The Merchant Guildry of Stirling cannot trace its origin. The Gilds of Europe stem from the establishment of city life after the end of the Roman Empire with the citizens combining for commerce, defense, emancipation from the feudal superior, and for municipal administration.
Scotland, although a small population, had burghs well established in the eleventh century. Stirling is mentioned in a Grant by King David I in 1126 AD to the Church of Dunfermline of dwelling houses, churches, land and a title to the rent, from the Burgh (this is the date on the Guildry seal).
The famous laws of the Four Burghs of which Stirling was one, along with Edinburgh, Roxburgh and Berwick became the municipal laws for all the Scottish Burghs. It is thought that in the reign of the same King David I, the laws were consolidated and by that time it is clear from the text of the Laws that a Merchant Gild was in existance with teh privilage of excluding non burgesses from trading.
The final evidence of the Guildry appears in the Royal Charter to the Burgh of Stirling in 1226 AD by King Alexander II which inter alia granted 'to the Burgesses of Strivelyn that they shall have a Merchant Gild, except the waulkers and the weavers'.
It confirmed a weekly market in Stirling and forbade any merchant to carry on business within the Sheriffdom of Stirling outside the burgh. There were a number of subsequent Charters from the Kings of Scotland confirming, varying and adding to the privilages and laws of trading including that of Charles I in 1641, up to 1705, which later referred to weekly markets in the burgh.

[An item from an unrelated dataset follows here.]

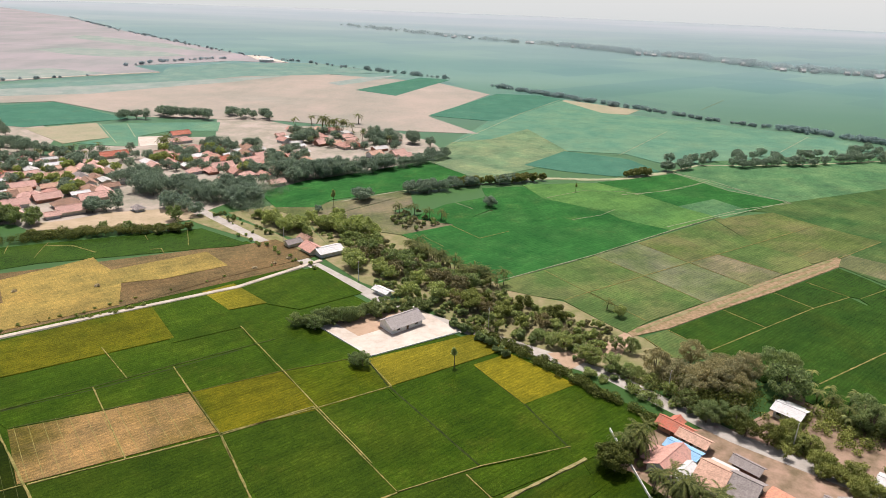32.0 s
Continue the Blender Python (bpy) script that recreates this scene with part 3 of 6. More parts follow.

From the origin of the Guildry no person might engage in commerce unless he was a burgess of the town and therefore took part in its administration. For protection of their trading rights the Guildry had been formed. They kept shops, dealt in wholesale trade at home and abroad, engaged in shipping ventures, lent money, acted as agebts, raised cattle and cultivated crops. They were not manual workers and were forbidden by the laws of the Four Burghs to be so.
These privilages were stenuously fought for and protected through the medium of the Guildry courts, which were in effect Burgh Courts. Action had to be taken not only against the crofts and unfreemen attempting to trade in the town but against outside forces such as Falkirk, when it obtained the status of Burgh of Barony as a result of which the Superior or Landowner would transfer business from Stirling merchants to the shopkeepers and fairs in his own Burgh.
Not until the Burgh Reform Act of 1833 which provided for election of the Town Councils and the Burgh Trading Act of 1846 abolishing the privileges of Merchant Guilds did the Guildry assume its present form as an interesting survival, and a society maintaining the ancient traditions of the town.